DATA RECORDS -
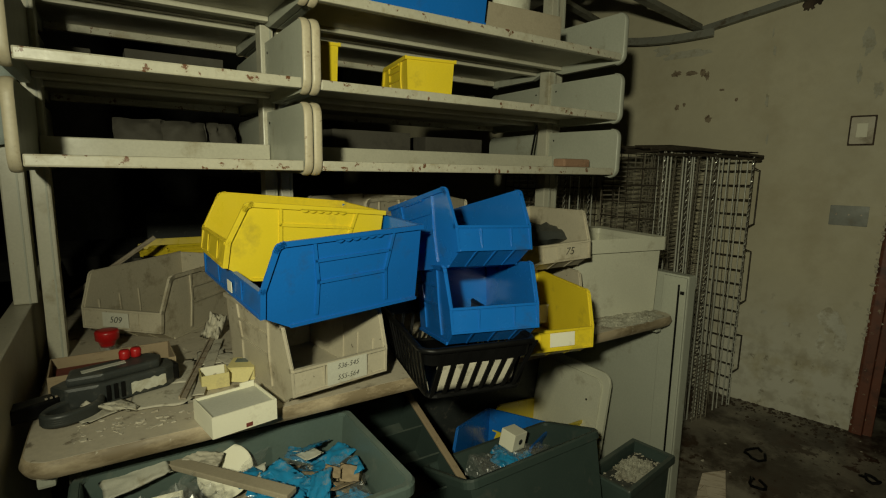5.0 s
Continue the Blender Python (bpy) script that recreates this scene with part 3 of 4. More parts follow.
t = bin_thing(bin_pose((0.760, 1.229, 0.772), -8.4, 0, 0), 0.40, 0.25, 0.19, M_STONE, "stone-grey plastic bin with handwritten number label, dusty, on the worktop", slots=True)
bin_label(t, 0.085, 0.19, 0.038, 0.092, ["536-545", "555-564"], 0.0172, M_PAPER)
t = bin_thing(bin_pose((0.357, 2.035, 0.772), 43.5, 0, 0), 0.45, 0.275, 0.20, M_STONE, "stone-grey plastic bin marked 509, dusty, on the worktop", slots=True)
bin_label(t, 0.075, 0.165, 0.045, 0.09, ["509"], 0.028, M_PAPER)
bm = bmesh.new()
box(bm, 0.13, 0.23, 0.436, 0.4385, 0.14, 0.185)
part("paper_label", bm, M_CARD, t, "small label inside the back wall")
t = bin_thing(bin_pose((0.648, 1.584, 1.003), 84.2, -2.8, 4.2), 0.383, 0.413, 0.183, M_BLUE, "wide blue plastic bin balanced on other bins")
bin_label(t, 0.205, 0.235, 0.04, 0.065, [], 0.01)
bin_thing(bin_pose((0.636, 1.569, 1.067), 87.1, 5.1, 2.5), 0.376, 0.240, 0.174, M_YELLOW, "yellow plastic bin nested in a wide blue bin")
bin_thing(bin_pose((1.099, 1.111, 0.892), 16.5, 9.5, -0.5), 0.340, 0.225, 0.191, M_BLUE, "blue plastic bin with empty hopper front, standing in a black basket")
bin_thing(bin_pose((1.123, 1.125, 1.084), 3.0, 12.9, 2.2), 0.370, 0.219, 0.191, M_BLUE, "blue plastic bin stacked on another blue bin")
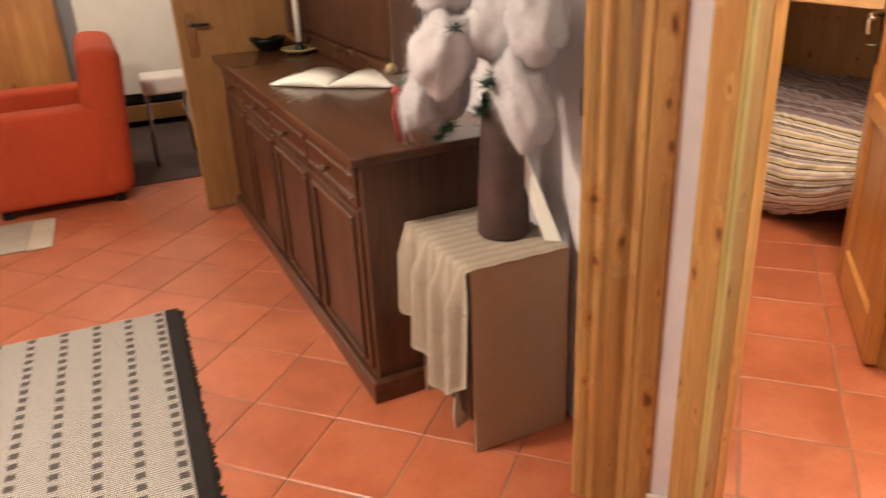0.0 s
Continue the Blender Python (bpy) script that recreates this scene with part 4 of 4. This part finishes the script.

GIVEN REQUEST -
Transcribe the listing in full. Omit the pictures and keep every line exact.

RESPONSE -
5.0 s
Continue the Blender Python (bpy) script that recreates this scene with part 3 of 4. More parts follow.
t = bin_thing(bin_pose((0.760, 1.229, 0.772), -8.4, 0, 0), 0.40, 0.25, 0.19, M_STONE, "stone-grey plastic bin with handwritten number label, dusty, on the worktop", slots=True)
bin_label(t, 0.085, 0.19, 0.038, 0.092, ["536-545", "555-564"], 0.0172, M_PAPER)
t = bin_thing(bin_pose((0.357, 2.035, 0.772), 43.5, 0, 0), 0.45, 0.275, 0.20, M_STONE, "stone-grey plastic bin marked 509, dusty, on the worktop", slots=True)
bin_label(t, 0.075, 0.165, 0.045, 0.09, ["509"], 0.028, M_PAPER)
bm = bmesh.new()
box(bm, 0.13, 0.23, 0.436, 0.4385, 0.14, 0.185)
part("paper_label", bm, M_CARD, t, "small label inside the back wall")
t = bin_thing(bin_pose((0.648, 1.584, 1.003), 84.2, -2.8, 4.2), 0.383, 0.413, 0.183, M_BLUE, "wide blue plastic bin balanced on other bins")
bin_label(t, 0.205, 0.235, 0.04, 0.065, [], 0.01)
bin_thing(bin_pose((0.636, 1.569, 1.067), 87.1, 5.1, 2.5), 0.376, 0.240, 0.174, M_YELLOW, "yellow plastic bin nested in a wide blue bin")
bin_thing(bin_pose((1.099, 1.111, 0.892), 16.5, 9.5, -0.5), 0.340, 0.225, 0.191, M_BLUE, "blue plastic bin with empty hopper front, standing in a black basket")
bin_thing(bin_pose((1.123, 1.125, 1.084), 3.0, 12.9, 2.2), 0.370, 0.219, 0.191, M_BLUE, "blue plastic bin stacked on another blue bin")
0.0 s
Continue the Blender Python (bpy) script that recreates this scene with part 4 of 4. This part finishes the script.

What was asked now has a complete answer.